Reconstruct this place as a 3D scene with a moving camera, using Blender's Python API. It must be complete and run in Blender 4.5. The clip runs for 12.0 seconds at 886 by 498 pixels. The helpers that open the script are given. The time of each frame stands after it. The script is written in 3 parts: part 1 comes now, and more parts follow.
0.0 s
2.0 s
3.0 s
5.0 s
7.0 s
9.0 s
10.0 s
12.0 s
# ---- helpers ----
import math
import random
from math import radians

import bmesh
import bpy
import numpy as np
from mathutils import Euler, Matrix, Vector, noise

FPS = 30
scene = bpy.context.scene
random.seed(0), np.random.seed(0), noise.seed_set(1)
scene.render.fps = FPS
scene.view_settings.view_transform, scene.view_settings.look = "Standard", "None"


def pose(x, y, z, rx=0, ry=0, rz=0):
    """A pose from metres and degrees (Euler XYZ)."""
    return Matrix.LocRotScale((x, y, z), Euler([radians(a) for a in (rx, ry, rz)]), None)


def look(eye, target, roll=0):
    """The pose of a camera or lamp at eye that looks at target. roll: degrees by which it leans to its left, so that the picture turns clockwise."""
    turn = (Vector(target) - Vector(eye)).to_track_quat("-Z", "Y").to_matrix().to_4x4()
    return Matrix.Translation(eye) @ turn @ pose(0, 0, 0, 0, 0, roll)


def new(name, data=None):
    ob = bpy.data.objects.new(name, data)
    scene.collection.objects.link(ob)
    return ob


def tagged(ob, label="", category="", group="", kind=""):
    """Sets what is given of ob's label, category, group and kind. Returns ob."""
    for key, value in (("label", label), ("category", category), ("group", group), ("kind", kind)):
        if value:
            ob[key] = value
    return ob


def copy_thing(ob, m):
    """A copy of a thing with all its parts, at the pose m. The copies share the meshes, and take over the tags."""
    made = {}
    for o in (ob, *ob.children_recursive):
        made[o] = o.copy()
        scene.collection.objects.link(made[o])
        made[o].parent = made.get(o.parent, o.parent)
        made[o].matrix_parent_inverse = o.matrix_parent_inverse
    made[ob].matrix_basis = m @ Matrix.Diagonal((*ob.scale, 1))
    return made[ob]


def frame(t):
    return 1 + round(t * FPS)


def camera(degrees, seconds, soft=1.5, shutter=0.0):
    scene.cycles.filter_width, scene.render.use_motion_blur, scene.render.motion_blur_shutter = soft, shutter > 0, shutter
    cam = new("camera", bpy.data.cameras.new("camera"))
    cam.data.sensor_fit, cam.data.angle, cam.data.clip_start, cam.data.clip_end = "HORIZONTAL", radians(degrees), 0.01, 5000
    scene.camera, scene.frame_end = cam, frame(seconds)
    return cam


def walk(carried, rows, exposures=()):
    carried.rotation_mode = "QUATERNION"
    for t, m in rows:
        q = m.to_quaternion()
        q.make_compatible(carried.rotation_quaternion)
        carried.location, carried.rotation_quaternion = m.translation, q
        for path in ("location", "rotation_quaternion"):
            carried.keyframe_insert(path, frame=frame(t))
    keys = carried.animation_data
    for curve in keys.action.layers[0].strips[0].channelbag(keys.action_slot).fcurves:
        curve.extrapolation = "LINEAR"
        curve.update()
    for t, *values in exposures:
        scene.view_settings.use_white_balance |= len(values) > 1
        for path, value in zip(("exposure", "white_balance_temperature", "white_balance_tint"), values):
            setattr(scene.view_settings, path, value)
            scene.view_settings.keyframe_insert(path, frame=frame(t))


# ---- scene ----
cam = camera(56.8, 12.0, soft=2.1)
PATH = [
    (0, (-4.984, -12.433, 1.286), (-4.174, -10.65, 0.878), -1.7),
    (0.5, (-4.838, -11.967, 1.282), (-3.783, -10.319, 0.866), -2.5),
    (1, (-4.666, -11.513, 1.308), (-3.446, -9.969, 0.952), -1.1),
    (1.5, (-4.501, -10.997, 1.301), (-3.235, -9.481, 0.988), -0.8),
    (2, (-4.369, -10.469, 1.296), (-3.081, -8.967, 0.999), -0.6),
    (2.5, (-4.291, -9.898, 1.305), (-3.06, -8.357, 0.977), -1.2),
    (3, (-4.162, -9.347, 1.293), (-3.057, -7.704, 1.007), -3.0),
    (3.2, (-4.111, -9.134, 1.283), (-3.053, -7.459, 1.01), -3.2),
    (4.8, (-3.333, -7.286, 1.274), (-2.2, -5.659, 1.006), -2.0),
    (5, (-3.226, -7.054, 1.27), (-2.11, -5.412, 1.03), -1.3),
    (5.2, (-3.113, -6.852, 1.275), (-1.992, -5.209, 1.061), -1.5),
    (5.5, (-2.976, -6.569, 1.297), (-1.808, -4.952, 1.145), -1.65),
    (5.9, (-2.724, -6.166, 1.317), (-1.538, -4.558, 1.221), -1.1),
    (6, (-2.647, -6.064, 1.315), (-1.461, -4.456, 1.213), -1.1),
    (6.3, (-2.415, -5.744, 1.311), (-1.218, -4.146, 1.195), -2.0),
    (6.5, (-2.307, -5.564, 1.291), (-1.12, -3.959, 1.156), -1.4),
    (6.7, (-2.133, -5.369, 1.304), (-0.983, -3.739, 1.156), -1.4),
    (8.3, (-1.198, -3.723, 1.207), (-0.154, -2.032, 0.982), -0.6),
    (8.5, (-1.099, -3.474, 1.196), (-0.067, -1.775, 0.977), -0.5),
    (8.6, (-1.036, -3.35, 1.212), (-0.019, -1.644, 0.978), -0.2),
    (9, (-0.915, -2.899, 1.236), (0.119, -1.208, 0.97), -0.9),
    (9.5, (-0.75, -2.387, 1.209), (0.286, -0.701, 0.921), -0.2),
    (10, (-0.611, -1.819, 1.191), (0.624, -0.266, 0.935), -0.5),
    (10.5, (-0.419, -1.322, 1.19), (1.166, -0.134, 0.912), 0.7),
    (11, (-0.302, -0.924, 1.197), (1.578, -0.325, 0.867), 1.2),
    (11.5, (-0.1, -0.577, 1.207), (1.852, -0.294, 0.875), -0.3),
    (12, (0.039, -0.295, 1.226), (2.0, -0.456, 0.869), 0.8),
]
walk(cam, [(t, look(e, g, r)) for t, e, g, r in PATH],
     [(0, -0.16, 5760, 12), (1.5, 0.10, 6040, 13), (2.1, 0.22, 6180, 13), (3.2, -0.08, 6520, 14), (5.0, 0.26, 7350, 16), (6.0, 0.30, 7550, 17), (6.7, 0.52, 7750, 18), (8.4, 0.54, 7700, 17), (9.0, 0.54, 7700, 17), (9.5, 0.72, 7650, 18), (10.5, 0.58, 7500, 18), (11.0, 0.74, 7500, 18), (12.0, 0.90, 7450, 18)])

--

● **EXERCISE DETAILS**: Type out the full listing again, exactly as given.

● **RESULT FOR THIS EXERCISE**:
Reconstruct this place as a 3D scene with a moving camera, using Blender's Python API. It must be complete and run in Blender 4.5. The clip runs for 12.0 seconds at 886 by 498 pixels. The helpers that open the script are given. The time of each frame stands after it. The script is written in 3 parts: part 1 comes now, and more parts follow.
0.0 s
2.0 s
3.0 s
5.0 s
7.0 s
9.0 s
10.0 s
12.0 s
# ---- helpers ----
import math
import random
from math import radians

import bmesh
import bpy
import numpy as np
from mathutils import Euler, Matrix, Vector, noise

FPS = 30
scene = bpy.context.scene
random.seed(0), np.random.seed(0), noise.seed_set(1)
scene.render.fps = FPS
scene.view_settings.view_transform, scene.view_settings.look = "Standard", "None"


def pose(x, y, z, rx=0, ry=0, rz=0):
    """A pose from metres and degrees (Euler XYZ)."""
    return Matrix.LocRotScale((x, y, z), Euler([radians(a) for a in (rx, ry, rz)]), None)


def look(eye, target, roll=0):
    """The pose of a camera or lamp at eye that looks at target. roll: degrees by which it leans to its left, so that the picture turns clockwise."""
    turn = (Vector(target) - Vector(eye)).to_track_quat("-Z", "Y").to_matrix().to_4x4()
    return Matrix.Translation(eye) @ turn @ pose(0, 0, 0, 0, 0, roll)


def new(name, data=None):
    ob = bpy.data.objects.new(name, data)
    scene.collection.objects.link(ob)
    return ob


def tagged(ob, label="", category="", group="", kind=""):
    """Sets what is given of ob's label, category, group and kind. Returns ob."""
    for key, value in (("label", label), ("category", category), ("group", group), ("kind", kind)):
        if value:
            ob[key] = value
    return ob


def copy_thing(ob, m):
    """A copy of a thing with all its parts, at the pose m. The copies share the meshes, and take over the tags."""
    made = {}
    for o in (ob, *ob.children_recursive):
        made[o] = o.copy()
        scene.collection.objects.link(made[o])
        made[o].parent = made.get(o.parent, o.parent)
        made[o].matrix_parent_inverse = o.matrix_parent_inverse
    made[ob].matrix_basis = m @ Matrix.Diagonal((*ob.scale, 1))
    return made[ob]


def frame(t):
    return 1 + round(t * FPS)


def camera(degrees, seconds, soft=1.5, shutter=0.0):
    scene.cycles.filter_width, scene.render.use_motion_blur, scene.render.motion_blur_shutter = soft, shutter > 0, shutter
    cam = new("camera", bpy.data.cameras.new("camera"))
    cam.data.sensor_fit, cam.data.angle, cam.data.clip_start, cam.data.clip_end = "HORIZONTAL", radians(degrees), 0.01, 5000
    scene.camera, scene.frame_end = cam, frame(seconds)
    return cam


def walk(carried, rows, exposures=()):
    carried.rotation_mode = "QUATERNION"
    for t, m in rows:
        q = m.to_quaternion()
        q.make_compatible(carried.rotation_quaternion)
        carried.location, carried.rotation_quaternion = m.translation, q
        for path in ("location", "rotation_quaternion"):
            carried.keyframe_insert(path, frame=frame(t))
    keys = carried.animation_data
    for curve in keys.action.layers[0].strips[0].channelbag(keys.action_slot).fcurves:
        curve.extrapolation = "LINEAR"
        curve.update()
    for t, *values in exposures:
        scene.view_settings.use_white_balance |= len(values) > 1
        for path, value in zip(("exposure", "white_balance_temperature", "white_balance_tint"), values):
            setattr(scene.view_settings, path, value)
            scene.view_settings.keyframe_insert(path, frame=frame(t))


# ---- scene ----
cam = camera(56.8, 12.0, soft=2.1)
PATH = [
    (0, (-4.984, -12.433, 1.286), (-4.174, -10.65, 0.878), -1.7),
    (0.5, (-4.838, -11.967, 1.282), (-3.783, -10.319, 0.866), -2.5),
    (1, (-4.666, -11.513, 1.308), (-3.446, -9.969, 0.952), -1.1),
    (1.5, (-4.501, -10.997, 1.301), (-3.235, -9.481, 0.988), -0.8),
    (2, (-4.369, -10.469, 1.296), (-3.081, -8.967, 0.999), -0.6),
    (2.5, (-4.291, -9.898, 1.305), (-3.06, -8.357, 0.977), -1.2),
    (3, (-4.162, -9.347, 1.293), (-3.057, -7.704, 1.007), -3.0),
    (3.2, (-4.111, -9.134, 1.283), (-3.053, -7.459, 1.01), -3.2),
    (4.8, (-3.333, -7.286, 1.274), (-2.2, -5.659, 1.006), -2.0),
    (5, (-3.226, -7.054, 1.27), (-2.11, -5.412, 1.03), -1.3),
    (5.2, (-3.113, -6.852, 1.275), (-1.992, -5.209, 1.061), -1.5),
    (5.5, (-2.976, -6.569, 1.297), (-1.808, -4.952, 1.145), -1.65),
    (5.9, (-2.724, -6.166, 1.317), (-1.538, -4.558, 1.221), -1.1),
    (6, (-2.647, -6.064, 1.315), (-1.461, -4.456, 1.213), -1.1),
    (6.3, (-2.415, -5.744, 1.311), (-1.218, -4.146, 1.195), -2.0),
    (6.5, (-2.307, -5.564, 1.291), (-1.12, -3.959, 1.156), -1.4),
    (6.7, (-2.133, -5.369, 1.304), (-0.983, -3.739, 1.156), -1.4),
    (8.3, (-1.198, -3.723, 1.207), (-0.154, -2.032, 0.982), -0.6),
    (8.5, (-1.099, -3.474, 1.196), (-0.067, -1.775, 0.977), -0.5),
    (8.6, (-1.036, -3.35, 1.212), (-0.019, -1.644, 0.978), -0.2),
    (9, (-0.915, -2.899, 1.236), (0.119, -1.208, 0.97), -0.9),
    (9.5, (-0.75, -2.387, 1.209), (0.286, -0.701, 0.921), -0.2),
    (10, (-0.611, -1.819, 1.191), (0.624, -0.266, 0.935), -0.5),
    (10.5, (-0.419, -1.322, 1.19), (1.166, -0.134, 0.912), 0.7),
    (11, (-0.302, -0.924, 1.197), (1.578, -0.325, 0.867), 1.2),
    (11.5, (-0.1, -0.577, 1.207), (1.852, -0.294, 0.875), -0.3),
    (12, (0.039, -0.295, 1.226), (2.0, -0.456, 0.869), 0.8),
]
walk(cam, [(t, look(e, g, r)) for t, e, g, r in PATH],
     [(0, -0.16, 5760, 12), (1.5, 0.10, 6040, 13), (2.1, 0.22, 6180, 13), (3.2, -0.08, 6520, 14), (5.0, 0.26, 7350, 16), (6.0, 0.30, 7550, 17), (6.7, 0.52, 7750, 18), (8.4, 0.54, 7700, 17), (9.0, 0.54, 7700, 17), (9.5, 0.72, 7650, 18), (10.5, 0.58, 7500, 18), (11.0, 0.74, 7500, 18), (12.0, 0.90, 7450, 18)])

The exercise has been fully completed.